**YOUR OBJECTIVE:** Below is a listing to write out in full, exactly as given, without its pictures.

------ SUPPLIED INFORMATION

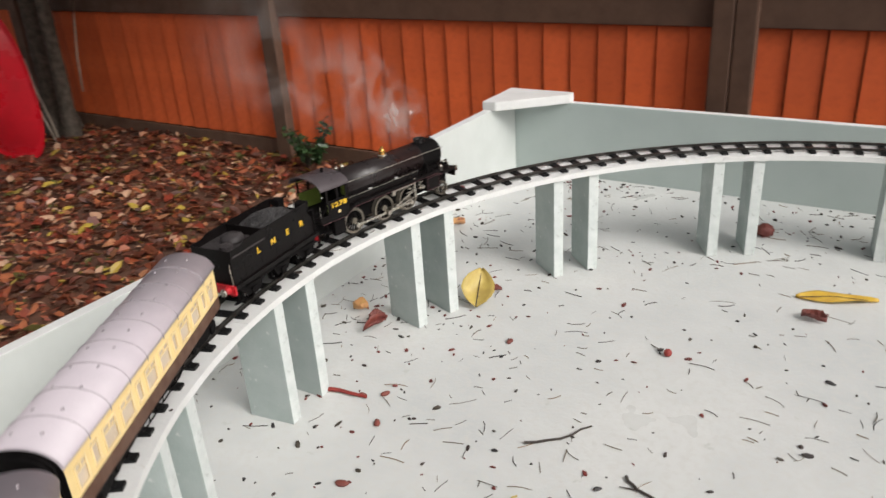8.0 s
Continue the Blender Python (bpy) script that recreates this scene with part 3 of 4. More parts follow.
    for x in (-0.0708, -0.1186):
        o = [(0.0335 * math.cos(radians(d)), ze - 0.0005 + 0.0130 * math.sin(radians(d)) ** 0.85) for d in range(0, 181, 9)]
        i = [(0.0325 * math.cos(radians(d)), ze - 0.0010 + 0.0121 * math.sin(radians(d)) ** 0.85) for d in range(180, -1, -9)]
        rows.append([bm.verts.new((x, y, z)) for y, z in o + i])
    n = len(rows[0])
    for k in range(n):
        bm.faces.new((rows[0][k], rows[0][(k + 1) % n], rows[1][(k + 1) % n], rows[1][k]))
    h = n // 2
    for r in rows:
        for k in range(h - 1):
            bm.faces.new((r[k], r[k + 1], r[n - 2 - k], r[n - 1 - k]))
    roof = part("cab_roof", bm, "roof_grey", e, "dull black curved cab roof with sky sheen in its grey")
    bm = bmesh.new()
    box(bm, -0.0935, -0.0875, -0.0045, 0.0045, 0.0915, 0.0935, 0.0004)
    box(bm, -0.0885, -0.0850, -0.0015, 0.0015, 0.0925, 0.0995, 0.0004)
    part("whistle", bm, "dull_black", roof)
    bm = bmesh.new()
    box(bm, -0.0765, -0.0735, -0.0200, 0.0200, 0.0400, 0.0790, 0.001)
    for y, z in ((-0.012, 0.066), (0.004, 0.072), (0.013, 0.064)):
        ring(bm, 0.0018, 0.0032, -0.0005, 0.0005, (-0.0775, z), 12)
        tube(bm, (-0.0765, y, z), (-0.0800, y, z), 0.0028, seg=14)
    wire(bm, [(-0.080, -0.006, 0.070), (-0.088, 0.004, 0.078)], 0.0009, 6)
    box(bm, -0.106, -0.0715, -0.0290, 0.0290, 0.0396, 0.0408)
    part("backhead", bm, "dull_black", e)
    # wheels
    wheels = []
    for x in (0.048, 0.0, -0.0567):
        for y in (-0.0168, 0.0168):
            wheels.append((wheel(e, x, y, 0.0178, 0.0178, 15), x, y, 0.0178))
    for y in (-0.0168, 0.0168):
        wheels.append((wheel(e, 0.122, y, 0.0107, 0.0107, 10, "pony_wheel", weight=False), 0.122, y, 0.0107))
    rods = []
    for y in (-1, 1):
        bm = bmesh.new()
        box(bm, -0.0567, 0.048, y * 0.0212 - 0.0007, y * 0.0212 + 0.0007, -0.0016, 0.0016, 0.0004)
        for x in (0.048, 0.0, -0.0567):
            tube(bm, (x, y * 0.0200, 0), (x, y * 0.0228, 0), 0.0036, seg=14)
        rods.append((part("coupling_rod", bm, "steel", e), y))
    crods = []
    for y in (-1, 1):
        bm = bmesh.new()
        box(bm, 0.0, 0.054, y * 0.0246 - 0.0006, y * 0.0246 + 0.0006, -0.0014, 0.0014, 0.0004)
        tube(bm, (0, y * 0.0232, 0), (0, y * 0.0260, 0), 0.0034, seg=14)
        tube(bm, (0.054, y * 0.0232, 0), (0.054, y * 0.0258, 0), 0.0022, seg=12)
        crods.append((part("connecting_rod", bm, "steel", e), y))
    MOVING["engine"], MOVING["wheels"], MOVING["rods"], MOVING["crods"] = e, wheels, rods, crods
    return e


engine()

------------

**WRITTEN SOLUTION:**
8.0 s
Continue the Blender Python (bpy) script that recreates this scene with part 3 of 4. More parts follow.
    for x in (-0.0708, -0.1186):
        o = [(0.0335 * math.cos(radians(d)), ze - 0.0005 + 0.0130 * math.sin(radians(d)) ** 0.85) for d in range(0, 181, 9)]
        i = [(0.0325 * math.cos(radians(d)), ze - 0.0010 + 0.0121 * math.sin(radians(d)) ** 0.85) for d in range(180, -1, -9)]
        rows.append([bm.verts.new((x, y, z)) for y, z in o + i])
    n = len(rows[0])
    for k in range(n):
        bm.faces.new((rows[0][k], rows[0][(k + 1) % n], rows[1][(k + 1) % n], rows[1][k]))
    h = n // 2
    for r in rows:
        for k in range(h - 1):
            bm.faces.new((r[k], r[k + 1], r[n - 2 - k], r[n - 1 - k]))
    roof = part("cab_roof", bm, "roof_grey", e, "dull black curved cab roof with sky sheen in its grey")
    bm = bmesh.new()
    box(bm, -0.0935, -0.0875, -0.0045, 0.0045, 0.0915, 0.0935, 0.0004)
    box(bm, -0.0885, -0.0850, -0.0015, 0.0015, 0.0925, 0.0995, 0.0004)
    part("whistle", bm, "dull_black", roof)
    bm = bmesh.new()
    box(bm, -0.0765, -0.0735, -0.0200, 0.0200, 0.0400, 0.0790, 0.001)
    for y, z in ((-0.012, 0.066), (0.004, 0.072), (0.013, 0.064)):
        ring(bm, 0.0018, 0.0032, -0.0005, 0.0005, (-0.0775, z), 12)
        tube(bm, (-0.0765, y, z), (-0.0800, y, z), 0.0028, seg=14)
    wire(bm, [(-0.080, -0.006, 0.070), (-0.088, 0.004, 0.078)], 0.0009, 6)
    box(bm, -0.106, -0.0715, -0.0290, 0.0290, 0.0396, 0.0408)
    part("backhead", bm, "dull_black", e)
    # wheels
    wheels = []
    for x in (0.048, 0.0, -0.0567):
        for y in (-0.0168, 0.0168):
            wheels.append((wheel(e, x, y, 0.0178, 0.0178, 15), x, y, 0.0178))
    for y in (-0.0168, 0.0168):
        wheels.append((wheel(e, 0.122, y, 0.0107, 0.0107, 10, "pony_wheel", weight=False), 0.122, y, 0.0107))
    rods = []
    for y in (-1, 1):
        bm = bmesh.new()
        box(bm, -0.0567, 0.048, y * 0.0212 - 0.0007, y * 0.0212 + 0.0007, -0.0016, 0.0016, 0.0004)
        for x in (0.048, 0.0, -0.0567):
            tube(bm, (x, y * 0.0200, 0), (x, y * 0.0228, 0), 0.0036, seg=14)
        rods.append((part("coupling_rod", bm, "steel", e), y))
    crods = []
    for y in (-1, 1):
        bm = bmesh.new()
        box(bm, 0.0, 0.054, y * 0.0246 - 0.0006, y * 0.0246 + 0.0006, -0.0014, 0.0014, 0.0004)
        tube(bm, (0, y * 0.0232, 0), (0, y * 0.0260, 0), 0.0034, seg=14)
        tube(bm, (0.054, y * 0.0232, 0), (0.054, y * 0.0258, 0), 0.0022, seg=12)
        crods.append((part("connecting_rod", bm, "steel", e), y))
    MOVING["engine"], MOVING["wheels"], MOVING["rods"], MOVING["crods"] = e, wheels, rods, crods
    return e


engine()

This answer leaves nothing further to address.